• **Data segment**
__________
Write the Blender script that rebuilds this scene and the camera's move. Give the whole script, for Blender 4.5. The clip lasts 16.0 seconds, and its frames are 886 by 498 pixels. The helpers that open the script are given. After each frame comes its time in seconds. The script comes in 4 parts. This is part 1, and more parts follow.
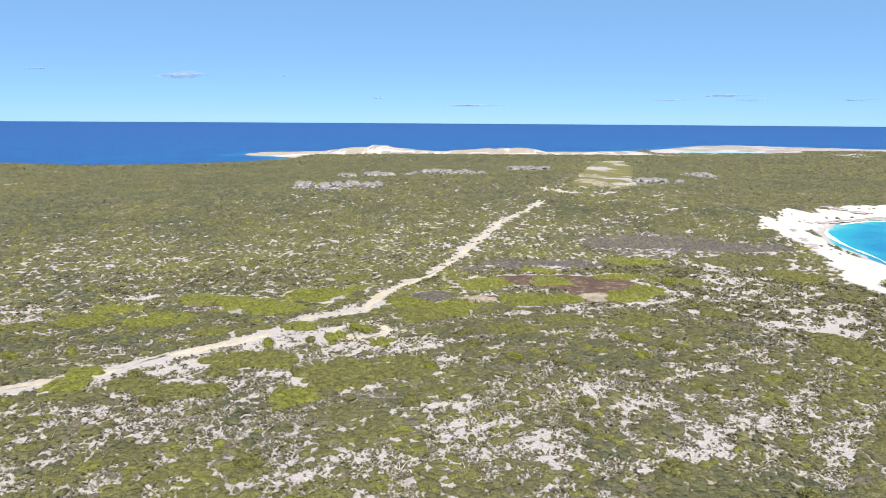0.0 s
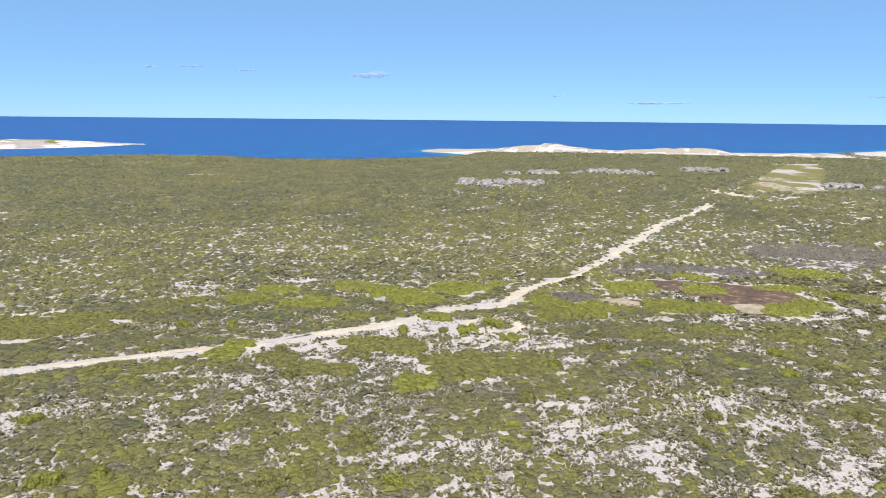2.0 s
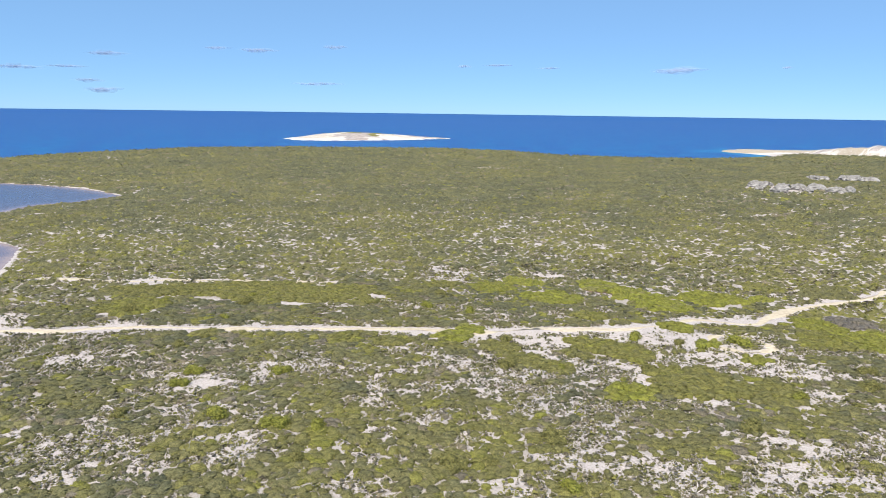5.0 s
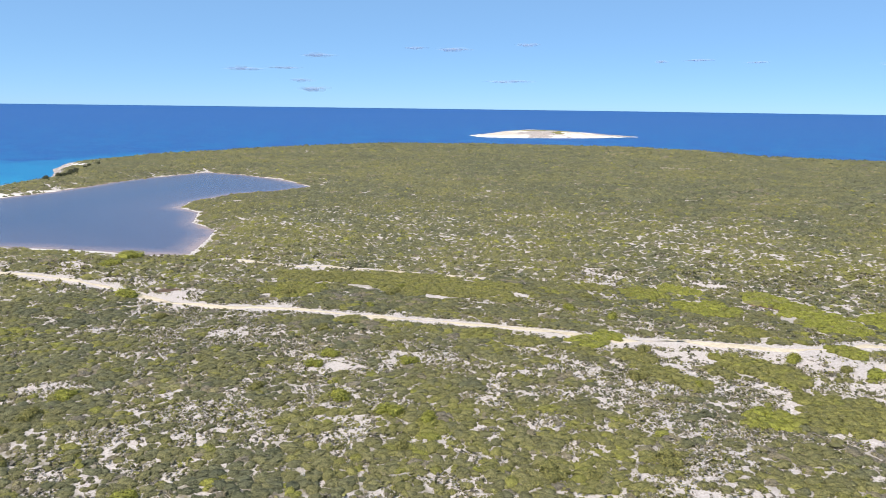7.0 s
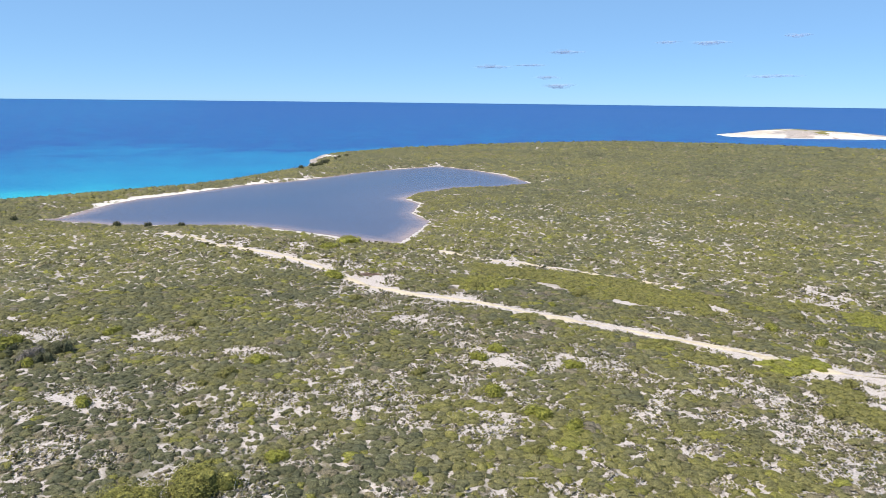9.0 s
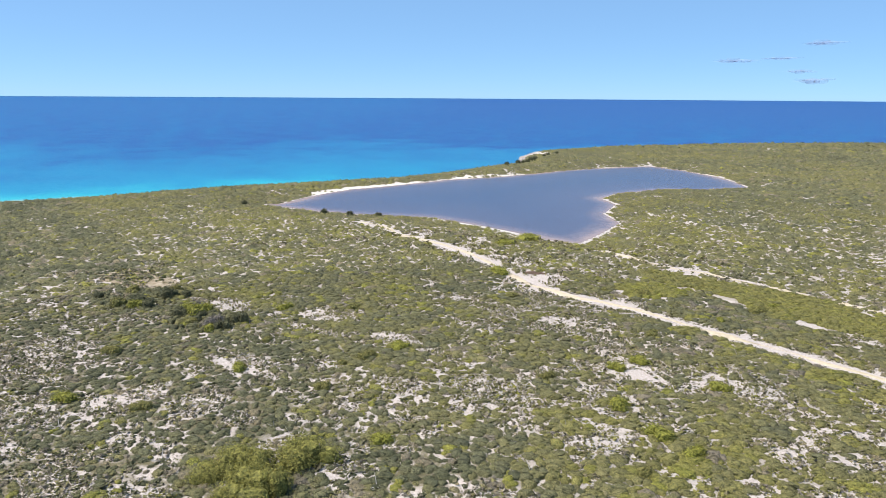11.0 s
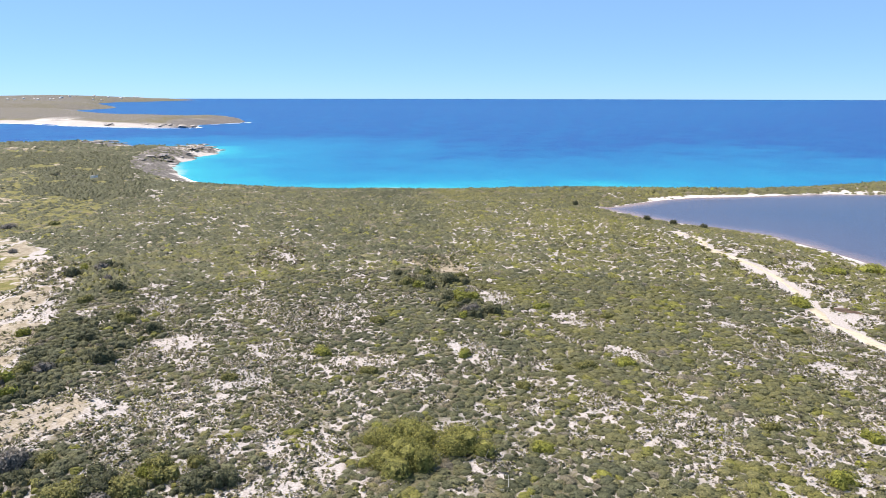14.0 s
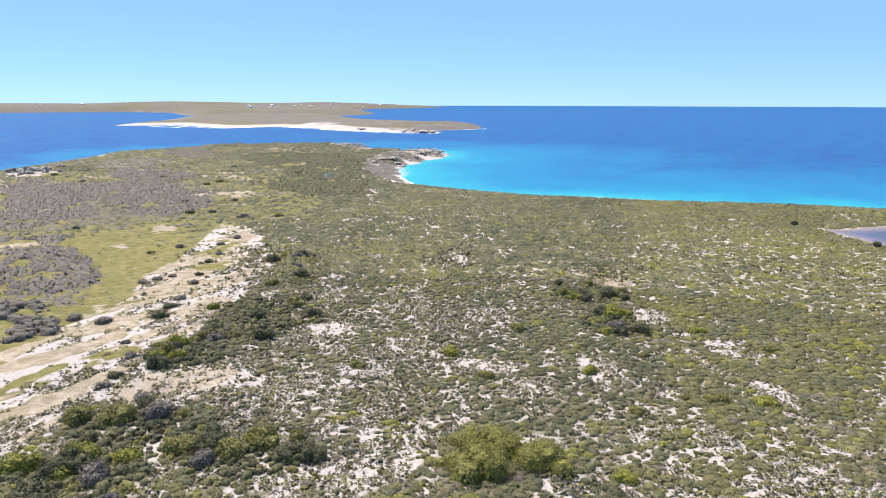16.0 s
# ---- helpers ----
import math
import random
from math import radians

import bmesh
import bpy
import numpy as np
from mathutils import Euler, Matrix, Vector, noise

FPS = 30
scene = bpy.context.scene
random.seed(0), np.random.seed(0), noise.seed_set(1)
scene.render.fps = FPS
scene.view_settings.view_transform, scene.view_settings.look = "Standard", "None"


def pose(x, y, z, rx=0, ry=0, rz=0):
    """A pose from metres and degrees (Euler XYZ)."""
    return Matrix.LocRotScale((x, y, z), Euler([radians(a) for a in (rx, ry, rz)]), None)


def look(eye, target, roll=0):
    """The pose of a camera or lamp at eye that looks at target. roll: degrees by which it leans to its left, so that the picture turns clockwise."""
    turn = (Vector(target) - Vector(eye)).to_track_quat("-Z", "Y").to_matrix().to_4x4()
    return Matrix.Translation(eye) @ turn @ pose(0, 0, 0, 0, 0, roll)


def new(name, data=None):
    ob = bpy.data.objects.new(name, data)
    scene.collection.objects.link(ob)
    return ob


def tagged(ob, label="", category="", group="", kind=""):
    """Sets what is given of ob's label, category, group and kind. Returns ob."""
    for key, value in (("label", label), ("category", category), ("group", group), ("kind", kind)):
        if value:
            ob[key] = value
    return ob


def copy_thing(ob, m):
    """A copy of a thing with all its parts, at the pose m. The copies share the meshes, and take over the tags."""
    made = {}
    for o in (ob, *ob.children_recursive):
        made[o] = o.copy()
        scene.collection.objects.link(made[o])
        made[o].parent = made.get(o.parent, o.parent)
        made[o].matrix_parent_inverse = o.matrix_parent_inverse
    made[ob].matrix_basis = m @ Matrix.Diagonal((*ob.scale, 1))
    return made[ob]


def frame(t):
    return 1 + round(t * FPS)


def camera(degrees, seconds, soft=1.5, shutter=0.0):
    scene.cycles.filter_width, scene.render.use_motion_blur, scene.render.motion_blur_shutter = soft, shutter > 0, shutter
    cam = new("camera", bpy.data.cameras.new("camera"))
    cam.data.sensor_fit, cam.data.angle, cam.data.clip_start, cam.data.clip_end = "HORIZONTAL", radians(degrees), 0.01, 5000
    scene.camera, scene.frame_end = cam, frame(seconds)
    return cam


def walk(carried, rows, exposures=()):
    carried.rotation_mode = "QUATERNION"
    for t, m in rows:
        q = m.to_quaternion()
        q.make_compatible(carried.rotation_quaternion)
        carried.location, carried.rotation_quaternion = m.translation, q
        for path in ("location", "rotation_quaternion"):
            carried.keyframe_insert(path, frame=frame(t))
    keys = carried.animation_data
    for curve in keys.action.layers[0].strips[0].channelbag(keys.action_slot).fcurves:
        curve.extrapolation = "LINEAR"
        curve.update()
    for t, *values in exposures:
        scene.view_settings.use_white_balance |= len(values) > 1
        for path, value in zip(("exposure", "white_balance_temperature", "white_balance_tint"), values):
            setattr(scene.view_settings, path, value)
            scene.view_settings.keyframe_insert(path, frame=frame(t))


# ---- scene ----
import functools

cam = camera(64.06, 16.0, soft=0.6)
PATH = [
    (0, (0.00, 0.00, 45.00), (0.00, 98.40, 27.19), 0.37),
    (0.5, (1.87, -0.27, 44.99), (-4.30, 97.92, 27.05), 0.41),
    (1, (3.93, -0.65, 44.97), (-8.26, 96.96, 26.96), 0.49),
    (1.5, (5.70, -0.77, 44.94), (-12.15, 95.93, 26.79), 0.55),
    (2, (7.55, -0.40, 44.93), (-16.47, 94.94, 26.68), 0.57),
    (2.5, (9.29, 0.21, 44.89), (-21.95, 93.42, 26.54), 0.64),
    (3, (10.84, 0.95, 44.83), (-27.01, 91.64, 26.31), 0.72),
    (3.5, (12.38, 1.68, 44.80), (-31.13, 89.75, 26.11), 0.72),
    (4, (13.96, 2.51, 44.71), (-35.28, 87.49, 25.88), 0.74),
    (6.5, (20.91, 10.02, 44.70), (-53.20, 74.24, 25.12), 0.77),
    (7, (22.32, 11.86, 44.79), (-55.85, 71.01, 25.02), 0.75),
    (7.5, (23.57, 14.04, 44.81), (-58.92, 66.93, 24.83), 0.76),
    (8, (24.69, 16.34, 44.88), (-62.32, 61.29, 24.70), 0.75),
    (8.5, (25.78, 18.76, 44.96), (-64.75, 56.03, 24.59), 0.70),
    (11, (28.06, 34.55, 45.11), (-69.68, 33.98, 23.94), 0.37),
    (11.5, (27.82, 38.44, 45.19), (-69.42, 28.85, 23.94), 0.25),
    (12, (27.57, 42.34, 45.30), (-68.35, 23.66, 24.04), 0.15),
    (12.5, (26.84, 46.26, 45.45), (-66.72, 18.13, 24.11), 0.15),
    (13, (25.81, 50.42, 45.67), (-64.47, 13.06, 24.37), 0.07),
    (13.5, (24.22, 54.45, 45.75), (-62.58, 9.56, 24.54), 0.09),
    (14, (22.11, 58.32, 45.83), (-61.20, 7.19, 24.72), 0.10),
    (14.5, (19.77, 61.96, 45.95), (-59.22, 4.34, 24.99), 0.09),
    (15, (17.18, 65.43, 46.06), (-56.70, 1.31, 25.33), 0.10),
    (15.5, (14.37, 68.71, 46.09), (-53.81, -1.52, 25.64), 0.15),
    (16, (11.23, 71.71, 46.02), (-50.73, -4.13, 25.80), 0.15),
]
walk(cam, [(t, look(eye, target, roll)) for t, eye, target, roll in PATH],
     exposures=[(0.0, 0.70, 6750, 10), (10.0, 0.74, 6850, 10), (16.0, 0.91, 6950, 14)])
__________
• **Exercise**
Please write out all of the material above without changing a word, and omit any pictures.

• **Task answer**
Write the Blender script that rebuilds this scene and the camera's move. Give the whole script, for Blender 4.5. The clip lasts 16.0 seconds, and its frames are 886 by 498 pixels. The helpers that open the script are given. After each frame comes its time in seconds. The script comes in 4 parts. This is part 1, and more parts follow.
0.0 s
2.0 s
5.0 s
7.0 s
9.0 s
11.0 s
14.0 s
16.0 s
# ---- helpers ----
import math
import random
from math import radians

import bmesh
import bpy
import numpy as np
from mathutils import Euler, Matrix, Vector, noise

FPS = 30
scene = bpy.context.scene
random.seed(0), np.random.seed(0), noise.seed_set(1)
scene.render.fps = FPS
scene.view_settings.view_transform, scene.view_settings.look = "Standard", "None"


def pose(x, y, z, rx=0, ry=0, rz=0):
    """A pose from metres and degrees (Euler XYZ)."""
    return Matrix.LocRotScale((x, y, z), Euler([radians(a) for a in (rx, ry, rz)]), None)


def look(eye, target, roll=0):
    """The pose of a camera or lamp at eye that looks at target. roll: degrees by which it leans to its left, so that the picture turns clockwise."""
    turn = (Vector(target) - Vector(eye)).to_track_quat("-Z", "Y").to_matrix().to_4x4()
    return Matrix.Translation(eye) @ turn @ pose(0, 0, 0, 0, 0, roll)


def new(name, data=None):
    ob = bpy.data.objects.new(name, data)
    scene.collection.objects.link(ob)
    return ob


def tagged(ob, label="", category="", group="", kind=""):
    """Sets what is given of ob's label, category, group and kind. Returns ob."""
    for key, value in (("label", label), ("category", category), ("group", group), ("kind", kind)):
        if value:
            ob[key] = value
    return ob


def copy_thing(ob, m):
    """A copy of a thing with all its parts, at the pose m. The copies share the meshes, and take over the tags."""
    made = {}
    for o in (ob, *ob.children_recursive):
        made[o] = o.copy()
        scene.collection.objects.link(made[o])
        made[o].parent = made.get(o.parent, o.parent)
        made[o].matrix_parent_inverse = o.matrix_parent_inverse
    made[ob].matrix_basis = m @ Matrix.Diagonal((*ob.scale, 1))
    return made[ob]


def frame(t):
    return 1 + round(t * FPS)


def camera(degrees, seconds, soft=1.5, shutter=0.0):
    scene.cycles.filter_width, scene.render.use_motion_blur, scene.render.motion_blur_shutter = soft, shutter > 0, shutter
    cam = new("camera", bpy.data.cameras.new("camera"))
    cam.data.sensor_fit, cam.data.angle, cam.data.clip_start, cam.data.clip_end = "HORIZONTAL", radians(degrees), 0.01, 5000
    scene.camera, scene.frame_end = cam, frame(seconds)
    return cam


def walk(carried, rows, exposures=()):
    carried.rotation_mode = "QUATERNION"
    for t, m in rows:
        q = m.to_quaternion()
        q.make_compatible(carried.rotation_quaternion)
        carried.location, carried.rotation_quaternion = m.translation, q
        for path in ("location", "rotation_quaternion"):
            carried.keyframe_insert(path, frame=frame(t))
    keys = carried.animation_data
    for curve in keys.action.layers[0].strips[0].channelbag(keys.action_slot).fcurves:
        curve.extrapolation = "LINEAR"
        curve.update()
    for t, *values in exposures:
        scene.view_settings.use_white_balance |= len(values) > 1
        for path, value in zip(("exposure", "white_balance_temperature", "white_balance_tint"), values):
            setattr(scene.view_settings, path, value)
            scene.view_settings.keyframe_insert(path, frame=frame(t))


# ---- scene ----
import functools

cam = camera(64.06, 16.0, soft=0.6)
PATH = [
    (0, (0.00, 0.00, 45.00), (0.00, 98.40, 27.19), 0.37),
    (0.5, (1.87, -0.27, 44.99), (-4.30, 97.92, 27.05), 0.41),
    (1, (3.93, -0.65, 44.97), (-8.26, 96.96, 26.96), 0.49),
    (1.5, (5.70, -0.77, 44.94), (-12.15, 95.93, 26.79), 0.55),
    (2, (7.55, -0.40, 44.93), (-16.47, 94.94, 26.68), 0.57),
    (2.5, (9.29, 0.21, 44.89), (-21.95, 93.42, 26.54), 0.64),
    (3, (10.84, 0.95, 44.83), (-27.01, 91.64, 26.31), 0.72),
    (3.5, (12.38, 1.68, 44.80), (-31.13, 89.75, 26.11), 0.72),
    (4, (13.96, 2.51, 44.71), (-35.28, 87.49, 25.88), 0.74),
    (6.5, (20.91, 10.02, 44.70), (-53.20, 74.24, 25.12), 0.77),
    (7, (22.32, 11.86, 44.79), (-55.85, 71.01, 25.02), 0.75),
    (7.5, (23.57, 14.04, 44.81), (-58.92, 66.93, 24.83), 0.76),
    (8, (24.69, 16.34, 44.88), (-62.32, 61.29, 24.70), 0.75),
    (8.5, (25.78, 18.76, 44.96), (-64.75, 56.03, 24.59), 0.70),
    (11, (28.06, 34.55, 45.11), (-69.68, 33.98, 23.94), 0.37),
    (11.5, (27.82, 38.44, 45.19), (-69.42, 28.85, 23.94), 0.25),
    (12, (27.57, 42.34, 45.30), (-68.35, 23.66, 24.04), 0.15),
    (12.5, (26.84, 46.26, 45.45), (-66.72, 18.13, 24.11), 0.15),
    (13, (25.81, 50.42, 45.67), (-64.47, 13.06, 24.37), 0.07),
    (13.5, (24.22, 54.45, 45.75), (-62.58, 9.56, 24.54), 0.09),
    (14, (22.11, 58.32, 45.83), (-61.20, 7.19, 24.72), 0.10),
    (14.5, (19.77, 61.96, 45.95), (-59.22, 4.34, 24.99), 0.09),
    (15, (17.18, 65.43, 46.06), (-56.70, 1.31, 25.33), 0.10),
    (15.5, (14.37, 68.71, 46.09), (-53.81, -1.52, 25.64), 0.15),
    (16, (11.23, 71.71, 46.02), (-50.73, -4.13, 25.80), 0.15),
]
walk(cam, [(t, look(eye, target, roll)) for t, eye, target, roll in PATH],
     exposures=[(0.0, 0.70, 6750, 10), (10.0, 0.74, 6850, 10), (16.0, 0.91, 6950, 14)])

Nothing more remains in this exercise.